On 8/14/19 12:08 AM, Bruce Dubbs via blfs-dev wrote:
On 8/13/19 4:44 PM, Tim Tassonis via blfs-dev wrote:
On 8/13/19 11:28 PM, Bruce Dubbs via blfs-dev wrote:
On 8/13/19 3:29 PM, Tim Tassonis via blfs-dev wrote:
On 8/13/19 9:57 PM, Thomas Trepl wrote:
Am Dienstag, den 13.08.2019, 19:58 +0200 schrieb Tim Tassonis via
blfs-dev:
Hi all
For anybody using xfce4 as their desktop, I wanted to share my
progress
regarding the new release.
[snip]
What about dependencies to gtk2/gtk3? Do we still need both?
An
ldd /opt/X11/bin/xf* |grep gtk
(that's where I have all xfce4 stuff) returns only
/opt/X11/lib/libgtk-3.so.0
so, no program, apart from xfburn (which I quickly deinstalled, just
to check) links to gtk2 anymore.
On the panel plugins side, only xfce4-xkb-plugin still links to
libgtk-x11-2.0.so.0, even if re-compiled.
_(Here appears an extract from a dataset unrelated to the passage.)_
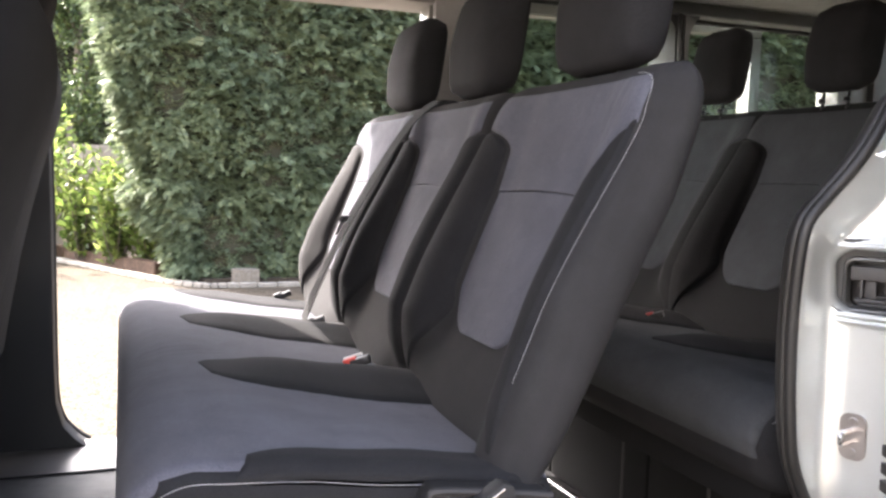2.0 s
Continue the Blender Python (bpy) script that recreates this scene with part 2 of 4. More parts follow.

Do we need still xfce4-xkb-plugin? I'm not sure how we use it.
I don't think so, there is an xfce4-keyboard-settings in
xfce4-settings, which should do basic stuff. As far as I remember,
xfce4-xkb-plugin would allow for easy switching between keyboard
layouts from the panel itself, but this is really not something you
need on a hardwired desktop system.
I see the point only in vnc sessions that are used by different people
with different layouts.
I see now. I had to add the plugin to the panel before I could use it,
but it looks just like the one in the settings manager.
I'm not sure about your comment about a vnc. Wouldn't each user be able
to set it independently using the settings manager if using something
like tigervnc? It seems that it would be a very unusual situation if
multiple users logging into a shared vnc session would want different
keyboard layouts and even then I'd think it would have the be the vnc
client controlling the keyboard.
You might be right, it was just an idea how it could make sense. I'm not
in an such an environment, but only know that with Windows RDP Sessions
on Windows Servers, you get that option, and there it is handy.
Also, did you build gtk-xfce-engine? I don't think we need that either.
No, I didn't. As far as I remember this is a gtk2 enginge for gtk2 and
I guess it could still be built, but since xfce4 itself mostly uses
gtk3, this engine now makes little sense anymore.
Also, the xfce4 release notes state:
...
As always it's also time to say goodbye to some older unmaintained or
deprecated projects. (Luckily our projects only go to the attic aka the
archive on git.xfce.org when they die.) With a salty teardrop of sadness
we bid farewell to:
garcon-vala, gtk-xfce-engine, pyxfce, thunar-actions-plugin, xfbib,
xfc, xfce4-kbdleds-plugin, xfce4-mm, xfce4-taskbar-plugin,
xfce4-windowlist-plugin, xfce4-wmdock-plugin and xfswitch-plugin
...
So, it really is not supported anymore, I guess.